- Exercise requirements
Find every line in the records below that holds the word "script", and copy each one.
[Data lines start]
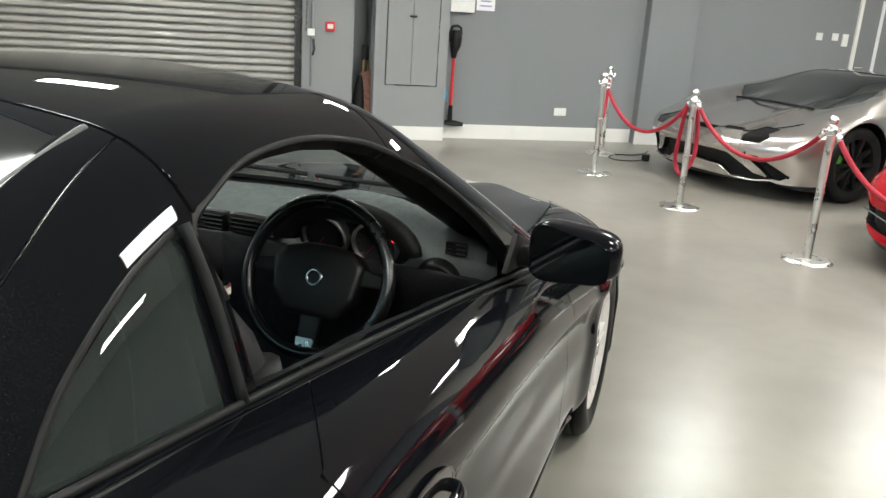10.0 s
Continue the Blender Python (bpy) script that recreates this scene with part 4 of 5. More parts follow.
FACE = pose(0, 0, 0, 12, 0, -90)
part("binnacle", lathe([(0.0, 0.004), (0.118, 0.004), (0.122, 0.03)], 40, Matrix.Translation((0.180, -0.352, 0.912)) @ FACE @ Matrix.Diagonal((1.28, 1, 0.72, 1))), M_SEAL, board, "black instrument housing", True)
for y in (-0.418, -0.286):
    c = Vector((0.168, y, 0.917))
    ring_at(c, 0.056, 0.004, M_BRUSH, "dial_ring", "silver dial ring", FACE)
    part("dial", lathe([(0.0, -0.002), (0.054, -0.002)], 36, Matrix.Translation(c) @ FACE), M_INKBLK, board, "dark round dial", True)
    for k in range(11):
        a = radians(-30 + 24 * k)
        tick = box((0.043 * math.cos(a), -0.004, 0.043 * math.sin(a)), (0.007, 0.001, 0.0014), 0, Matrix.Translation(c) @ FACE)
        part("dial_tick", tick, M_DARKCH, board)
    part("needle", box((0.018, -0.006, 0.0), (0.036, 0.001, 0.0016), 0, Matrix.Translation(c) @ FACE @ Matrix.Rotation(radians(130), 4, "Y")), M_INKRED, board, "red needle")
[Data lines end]
[Data lines start]
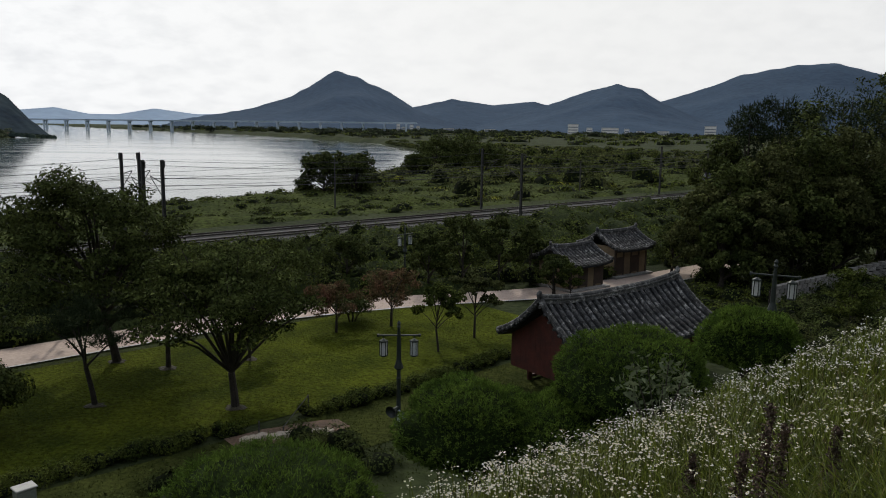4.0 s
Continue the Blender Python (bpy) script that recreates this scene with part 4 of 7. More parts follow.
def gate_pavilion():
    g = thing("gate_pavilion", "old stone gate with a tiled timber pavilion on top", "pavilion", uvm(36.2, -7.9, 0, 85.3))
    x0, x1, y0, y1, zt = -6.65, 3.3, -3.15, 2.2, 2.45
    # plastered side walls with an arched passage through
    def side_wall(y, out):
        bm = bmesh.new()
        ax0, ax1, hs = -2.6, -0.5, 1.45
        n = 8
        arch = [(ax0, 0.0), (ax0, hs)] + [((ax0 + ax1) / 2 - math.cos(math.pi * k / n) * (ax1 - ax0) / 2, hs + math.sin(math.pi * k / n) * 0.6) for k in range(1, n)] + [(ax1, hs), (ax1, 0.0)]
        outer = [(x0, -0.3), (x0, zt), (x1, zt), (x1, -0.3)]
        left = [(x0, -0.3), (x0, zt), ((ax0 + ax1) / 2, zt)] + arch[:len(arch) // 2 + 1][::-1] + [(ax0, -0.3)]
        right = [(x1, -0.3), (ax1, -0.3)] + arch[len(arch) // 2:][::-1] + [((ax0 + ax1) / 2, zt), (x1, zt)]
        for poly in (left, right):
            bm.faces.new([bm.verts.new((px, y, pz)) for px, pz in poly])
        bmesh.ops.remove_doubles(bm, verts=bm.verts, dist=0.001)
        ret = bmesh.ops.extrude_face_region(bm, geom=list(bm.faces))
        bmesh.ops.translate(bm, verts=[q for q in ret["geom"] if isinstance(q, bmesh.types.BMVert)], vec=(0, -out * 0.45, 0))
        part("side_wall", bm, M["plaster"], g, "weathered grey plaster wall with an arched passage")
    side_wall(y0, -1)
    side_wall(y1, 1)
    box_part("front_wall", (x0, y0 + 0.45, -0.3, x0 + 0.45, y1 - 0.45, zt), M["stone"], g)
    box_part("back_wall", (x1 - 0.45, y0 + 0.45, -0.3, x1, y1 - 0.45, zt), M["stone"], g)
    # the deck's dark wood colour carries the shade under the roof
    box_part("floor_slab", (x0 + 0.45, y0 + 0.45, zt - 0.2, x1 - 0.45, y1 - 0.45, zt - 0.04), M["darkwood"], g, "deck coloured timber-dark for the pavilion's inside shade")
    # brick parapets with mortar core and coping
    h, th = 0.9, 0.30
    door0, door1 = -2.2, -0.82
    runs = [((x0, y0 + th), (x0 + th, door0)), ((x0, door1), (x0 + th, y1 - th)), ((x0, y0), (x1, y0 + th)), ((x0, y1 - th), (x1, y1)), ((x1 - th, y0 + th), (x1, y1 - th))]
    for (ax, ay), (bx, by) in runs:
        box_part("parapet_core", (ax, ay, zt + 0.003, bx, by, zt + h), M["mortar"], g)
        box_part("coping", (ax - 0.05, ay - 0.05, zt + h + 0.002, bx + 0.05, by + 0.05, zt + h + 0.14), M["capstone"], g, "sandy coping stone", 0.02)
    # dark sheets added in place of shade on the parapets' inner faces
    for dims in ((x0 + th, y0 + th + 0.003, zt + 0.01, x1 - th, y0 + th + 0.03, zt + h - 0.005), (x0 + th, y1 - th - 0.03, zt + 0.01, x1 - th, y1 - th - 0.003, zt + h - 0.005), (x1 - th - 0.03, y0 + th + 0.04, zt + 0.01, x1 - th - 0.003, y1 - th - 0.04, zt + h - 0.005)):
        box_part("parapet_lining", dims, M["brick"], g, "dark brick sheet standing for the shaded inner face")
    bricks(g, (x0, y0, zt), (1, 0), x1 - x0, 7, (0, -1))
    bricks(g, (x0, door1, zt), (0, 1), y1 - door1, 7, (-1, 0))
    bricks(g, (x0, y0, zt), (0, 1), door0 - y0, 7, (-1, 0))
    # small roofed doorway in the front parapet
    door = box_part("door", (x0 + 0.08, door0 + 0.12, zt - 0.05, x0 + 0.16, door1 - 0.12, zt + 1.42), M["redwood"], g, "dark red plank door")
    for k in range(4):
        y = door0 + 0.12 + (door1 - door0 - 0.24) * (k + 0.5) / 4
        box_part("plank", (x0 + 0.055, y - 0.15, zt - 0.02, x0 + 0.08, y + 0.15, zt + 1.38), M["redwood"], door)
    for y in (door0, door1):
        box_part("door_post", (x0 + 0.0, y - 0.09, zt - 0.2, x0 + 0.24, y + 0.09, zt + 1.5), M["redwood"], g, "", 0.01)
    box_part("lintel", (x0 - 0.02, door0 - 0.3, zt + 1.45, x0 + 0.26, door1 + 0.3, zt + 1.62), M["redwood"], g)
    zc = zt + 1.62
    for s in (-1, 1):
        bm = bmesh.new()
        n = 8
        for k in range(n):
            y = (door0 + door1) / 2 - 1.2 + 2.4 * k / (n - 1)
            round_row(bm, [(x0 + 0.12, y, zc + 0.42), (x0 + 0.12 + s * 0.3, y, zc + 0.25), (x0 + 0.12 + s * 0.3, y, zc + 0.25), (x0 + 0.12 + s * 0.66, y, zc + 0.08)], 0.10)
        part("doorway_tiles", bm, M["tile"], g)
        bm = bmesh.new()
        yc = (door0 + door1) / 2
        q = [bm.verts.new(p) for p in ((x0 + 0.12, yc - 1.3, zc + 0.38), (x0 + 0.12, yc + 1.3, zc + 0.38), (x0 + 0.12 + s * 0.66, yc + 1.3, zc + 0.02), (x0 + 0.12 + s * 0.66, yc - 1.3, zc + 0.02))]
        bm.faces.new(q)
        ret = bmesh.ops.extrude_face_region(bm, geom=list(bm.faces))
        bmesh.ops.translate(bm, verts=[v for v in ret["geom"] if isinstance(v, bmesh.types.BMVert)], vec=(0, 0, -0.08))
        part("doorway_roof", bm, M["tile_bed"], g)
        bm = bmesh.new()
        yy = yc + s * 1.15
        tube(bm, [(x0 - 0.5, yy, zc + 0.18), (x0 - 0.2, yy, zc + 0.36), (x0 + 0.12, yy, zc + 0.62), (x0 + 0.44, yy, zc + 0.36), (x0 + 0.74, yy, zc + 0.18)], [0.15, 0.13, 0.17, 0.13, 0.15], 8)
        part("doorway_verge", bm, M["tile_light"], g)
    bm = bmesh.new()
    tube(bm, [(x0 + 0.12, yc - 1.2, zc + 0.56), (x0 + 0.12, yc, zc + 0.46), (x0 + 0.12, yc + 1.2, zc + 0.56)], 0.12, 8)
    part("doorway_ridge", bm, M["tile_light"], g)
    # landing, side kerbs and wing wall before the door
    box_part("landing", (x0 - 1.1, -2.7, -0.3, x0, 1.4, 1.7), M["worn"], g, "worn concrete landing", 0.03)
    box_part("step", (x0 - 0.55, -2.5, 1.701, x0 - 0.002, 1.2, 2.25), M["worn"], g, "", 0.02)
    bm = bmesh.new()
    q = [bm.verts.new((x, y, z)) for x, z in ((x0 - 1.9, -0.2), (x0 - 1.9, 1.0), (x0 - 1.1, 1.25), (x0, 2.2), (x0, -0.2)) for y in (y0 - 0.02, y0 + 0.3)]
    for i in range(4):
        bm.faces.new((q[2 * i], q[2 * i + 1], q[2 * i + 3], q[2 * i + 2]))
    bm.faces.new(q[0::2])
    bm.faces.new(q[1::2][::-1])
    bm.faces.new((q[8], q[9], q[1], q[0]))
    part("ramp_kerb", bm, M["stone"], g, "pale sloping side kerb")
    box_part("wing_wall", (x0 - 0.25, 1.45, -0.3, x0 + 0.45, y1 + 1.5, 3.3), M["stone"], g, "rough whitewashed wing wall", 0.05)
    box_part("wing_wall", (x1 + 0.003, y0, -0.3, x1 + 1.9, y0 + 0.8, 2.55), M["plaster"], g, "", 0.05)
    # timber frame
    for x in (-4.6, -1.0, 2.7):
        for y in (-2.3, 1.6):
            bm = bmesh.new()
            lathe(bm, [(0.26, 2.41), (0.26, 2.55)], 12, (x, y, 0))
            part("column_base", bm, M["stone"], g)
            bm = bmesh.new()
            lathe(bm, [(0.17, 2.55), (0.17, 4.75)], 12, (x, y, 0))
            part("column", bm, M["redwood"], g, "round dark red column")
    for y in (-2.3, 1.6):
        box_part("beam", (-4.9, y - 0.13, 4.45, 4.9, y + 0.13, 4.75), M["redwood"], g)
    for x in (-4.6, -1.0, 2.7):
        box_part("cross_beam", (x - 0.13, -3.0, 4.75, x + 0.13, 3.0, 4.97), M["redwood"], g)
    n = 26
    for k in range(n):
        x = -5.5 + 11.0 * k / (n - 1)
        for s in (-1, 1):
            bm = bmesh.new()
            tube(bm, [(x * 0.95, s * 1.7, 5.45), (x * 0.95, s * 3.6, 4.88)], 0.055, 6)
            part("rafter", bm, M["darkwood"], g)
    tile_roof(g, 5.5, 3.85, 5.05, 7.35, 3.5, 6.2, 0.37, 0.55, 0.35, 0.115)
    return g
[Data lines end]
- The response
Continue the Blender Python (bpy) script that recreates this scene with part 4 of 5. More parts follow.
Continue the Blender Python (bpy) script that recreates this scene with part 4 of 7. More parts follow.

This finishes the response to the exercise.